La saison 2024 ne passera certainement pas à l’histoire en raison des nombreuses annulations. Je ne mettrais peut-être pas ça sur le dos de la chance, mais l’Autodrome Granby pourrait remercier je ne sais qui pour sa saison exceptionnelle. Cela dit, ça ne veut pas dire que les pilotes ont abandonné les courses pour l’autodrome Drummond et le RPM Speedway. D’ailleurs, je regardais le classement des pilotes chez les sportsmans et rien n’est encore joué pour le championnat. Sean est à seulement deux petits points de Donovan Lussier. L’écart est très serré entre les six premiers. La compétition est très féroce et personne ne peut prédire qui va l’emporter. Le pilote du bolide #38S a connu une excellente course le samedi lors du Rebel Week-end à Granby avec une quatrième position. Il est sur son erre d’aller. Il peut certainement venir brouiller les cartes lors des deux dernières courses de l’année au RPM à l’occasion du Clash au Short Track. Il ne vise rien de moins que le championnat à la fin du mois: «C’est sûr que ça serait d’aller chercher le championnat à Saint-Marcel. Cette année, on est à 2 points du meneur. Ça va se jouer dans les 2 dernières courses de l’année là-bas».

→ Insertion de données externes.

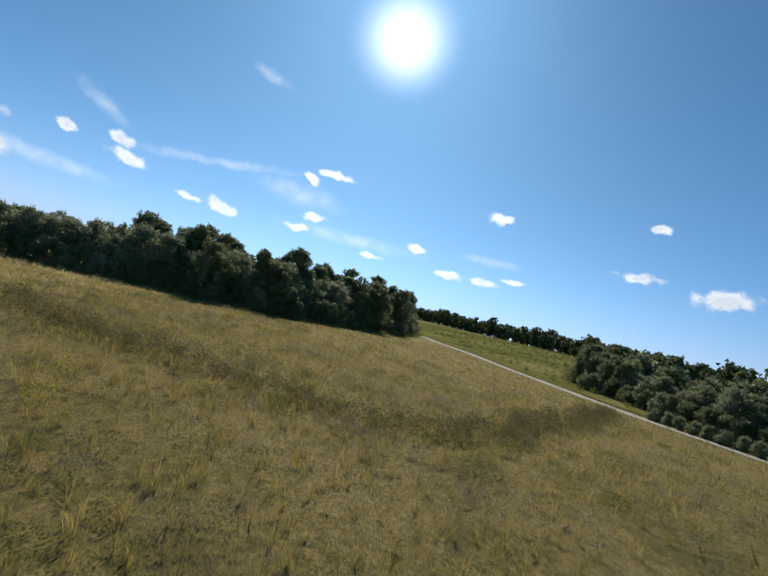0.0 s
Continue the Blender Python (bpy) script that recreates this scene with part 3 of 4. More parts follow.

Une autre histoire de complétée. C’est un pilote qui semble être très terre-à-terre qui s’est confié à moi vis-à-vis ses objectifs de course et qui sait ce qu’il a à faire sur la piste pour «performer». Je crois qu’il aime moyennement se retrouver sous les feux de la rampe. Mais si l’équipe en tire le maximum d’avantage au lieu de ses propres intérêts personnels, c’est dans une belle atmosphère qu’il ramènera l’auto dans les puits. Je suis persuadé qu’il va continuer de nous surprendre la saison prochaine avec plein de belles performances et pourquoi pas plein de belles victoires. Un pilote à découvrir!